Wednesday, May 20, 2020


Going Batty in the Train Room

Some years ago, my wife and I moved into a new house –actually an old house, built in 1865. I laid claim to half the basement and began construction of a model railroad.

First, I installed sheetrock to the ceiling and insulation to the walls in my layout area. The resulting ceiling was low, about six and a half feet, and made lower still in places by support beams and hot water pipes. I’m six feet tall, the ceiling was rather lower than that in spots, but this was the space I was given and I resolved to make the best of it. Generous amounts of foam rubber applied to pipes and beams helped to keep my skull intact.

Above the sheetrock, in a corner of the layout area lived a small family of little brown bats who were spending the winter in the rafters of the basement. With just a half-inch of plaster between them and me, we, by necessity, came to a gentleman’s agreement that prevailed most of the time:  I wouldn’t bother them and they wouldn’t bother me.

I say most of the time. They were a disreputable bunch. They would get rowdy now and then, and they could make a lot of noise, especially when they’d been drinking. If they put up too much a racket, I would bang on the ceiling and shout a few insults at them. Sometimes that would quiet them down. Just as often, they would reply by squeaking insults at me. And their insults could get awfully personal.

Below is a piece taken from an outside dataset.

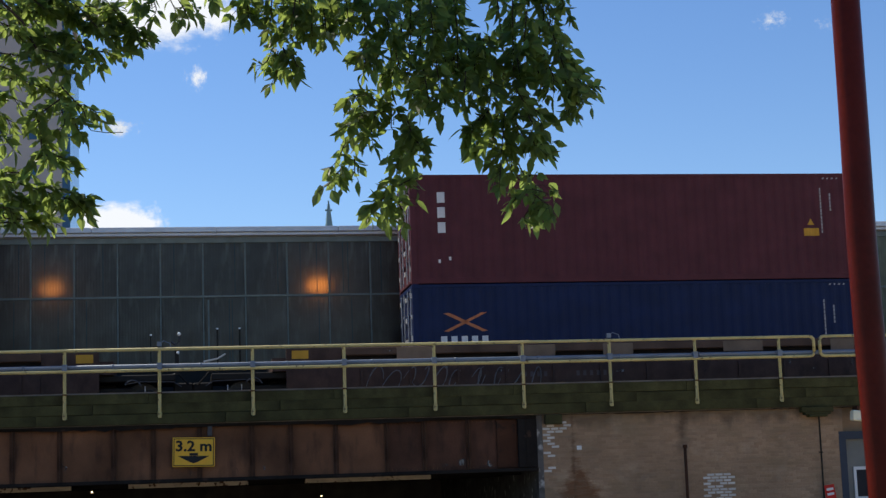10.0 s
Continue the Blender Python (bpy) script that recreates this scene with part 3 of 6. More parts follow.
def build_abutment_face():
    """Brick face with bare pale patches and a rust stain, a pipe, a drain, a small sign; then the door bay."""
    pipe = thing("vertical_pipe", pose(12.48, 40.36, 0), "dark rusty vertical pipe on the brick wall", "pipe")
    bm = bmesh.new()
    tube(bm, [(0, 0, -0.2), (0, 0, 2.66)], 0.04, 8)
    part("pipe", bm, M["rust"], pipe, smooth=True)
    bm = bmesh.new()
    tube(bm, [(0, 0, 2.62), (0, 0, 2.70)], 0.06, 8)
    part("cap", bm, M["rust"], pipe)
    bm = bmesh.new()
    box(bm, 9.77, 9.89, 40.505, 40.524, 2.66, 2.76)
    single("wall_plate", bm, M["white_ink"], "small pale square plate on the brick wall", "plate")
    bm = bmesh.new()
    chamfer_box(bm, 8.95, 9.62, 40.44, 40.60, 1.40, 1.48, 0.01)
    single("stone_ledge", bm, M["white_ink"], "pale stone ledge low on the brick wall", "ledge")
    dr = thing("drain_pipe", pose(16.02, 40.38, 0), "thin black drain pipe beside the corbel", "pipe")
    bm = bmesh.new()
    tube(bm, [(0, 0, -0.2), (0, 0, 3.3)], 0.022, 6)
    part("pipe", bm, M["black_steel"], dr)
    for z in (1.0, 2.4):
        bm = bmesh.new()
        box(bm, -0.04, 0.04, -0.02, 0.07, z, z + 0.03)
        part("strap", bm, M["black_steel"], dr)
    c = thing("corbel", pose(15.98, 40.3, 3.36), "dark timber corbel under the deck edge", "corbel")
    for k, (w, z0, z1) in enumerate(((0.44, 0.06, 0.19), (0.36, 0.0, 0.055), (0.26, -0.06, -0.005))):
        bm = bmesh.new()
        chamfer_box(bm, -w, w * 0.9, -0.04, 0.16, z0, z1, 0.008)
        part("block", bm, M["moss_wood"], c)
    bm = bmesh.new()
    chamfer_box(bm, 8.98, 9.4, 40.36, 40.5, 3.3, 3.53, 0.01)
    single("timber_block", bm, M["moss_wood"], "mossy timber block under the deck edge", "timber block")
    sg = thing("small_red_sign", pose(16.17, 40.33, 1.40, 0, -8, 0), "small red sign with white bars on the wall", "sign")
    bm = bmesh.new()
    box(bm, -0.13, 0.13, -0.01, 0.01, -0.25, 0.2)
    part("plate", bm, M["bright_red"], sg)
    bm = bmesh.new()
    for z in (0.06, -0.06):
        box(bm, -0.09, 0.09, -0.014, -0.0105, z, z + 0.06)
    part("bars", bm, M["white_ink"], sg)
    # door bay
    bm = bmesh.new()
    box(bm, 16.7, 19.5, 40.75, 41.2, -1.6, 3.53)
    tagged(new("wall_bay", mesh_of("wall_bay", bm, M["brick_rest"])), "brown wall behind the door bay", "wall", kind="structure")
    d = thing("door_1", pose(17.55, 40.62, 0), "grey steel door in a slate-blue frame with a small window", "door", kind="structure")
    bm = bmesh.new()
    box(bm, -0.98, -0.80, -0.1, 0.12, -0.3, 2.92)
    part("door_jamb", bm, M["door_blue"], d)
    bm = bmesh.new()
    box(bm, 0.80, 0.98, -0.1, 0.12, -0.3, 2.92)
    part("door_jamb", bm, M["door_blue"], d)
    bm = bmesh.new()
    box(bm, -0.80, 0.80, -0.1, 0.12, 2.72, 2.92)
    part("door_head", bm, M["door_blue"], d)
    bm = bmesh.new()
    box(bm, -0.80, 0.80, 0.0, 0.06, -0.3, 2.72)
    part("door_leaf", bm, M["door_grey"], d)
    bm = bmesh.new()
    for x0, x1, z0, z1 in ((-0.62, 0.1, 1.95, 2.03), (-0.62, 0.1, 1.20, 1.28), (-0.62, -0.55, 1.28, 1.95), (0.03, 0.1, 1.28, 1.95)):
        box(bm, x0, x1, -0.04, 0.0, z0, z1)
    part("window_frame", bm, M["white_ink"], d, "white window frame")
    bm = bmesh.new()
    box(bm, -0.55, 0.03, -0.02, -0.006, 1.28, 1.95)
    part("pane", bm, M["box_black"], d)
    fl = thing("flood_light", pose(16.98, 40.2, 3.28, 0, 6, 0), "pale box-shaped flood light under the deck edge", "lamp")
    bm = bmesh.new()
    chamfer_box(bm, -0.17, 0.17, -0.12, 0.12, -0.12, 0.14, 0.02)
    part("housing", bm, M["lamp_white"], fl)
    bm = bmesh.new()
    box(bm, -0.03, 0.03, 0.0, 0.3, 0.14, 0.26)
    part("bracket", bm, M["rust"], fl)


# ---------------------------------------------------------------- train shed behind the track
SHED_Y = 46.6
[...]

Occasionally, one of these miscreants would scramble over to the un-sheetrocked part of the basement and drop down for a few snap rolls and split-S’s around the basement, just to show off. I would acknowledge its aerobatic skill with some fairly colorful comments, while my two young daughters hid under the layout. Or maybe it was my comments that sent them into hiding. I’m not entirely sure.

If the little aerobat got too close, I’d threaten it with my tennis racket. If that didn’t work, I would retreat upstairs and watch “Making Tracks” reruns until the little villains sobered up (the bats, not my daughters).

At their worst, the bats would sit above the sheetrock over my head and tell dirty bat jokes, rolling around, scratching, giggling, and snorting, and using the most gawdawful grammar. It was disgusting.
Of course this is all pretty typical for bats. I never met one that could stay out of mischief or write a decent sentence. Well, maybe one. There was a long-eared bat I met once in Amarillo, Texas, but that’s another story.

When spring arrived, the bats moved out and I patched the crack in the foundation that was their front door. It’s a lot quieter in the train room now, except when I set my workbench on fire with my soldering gun, or when a locomotive derails onto the basement floor. At times like those, I’m kind of grateful to the little hairballs for all the colorful language they taught me.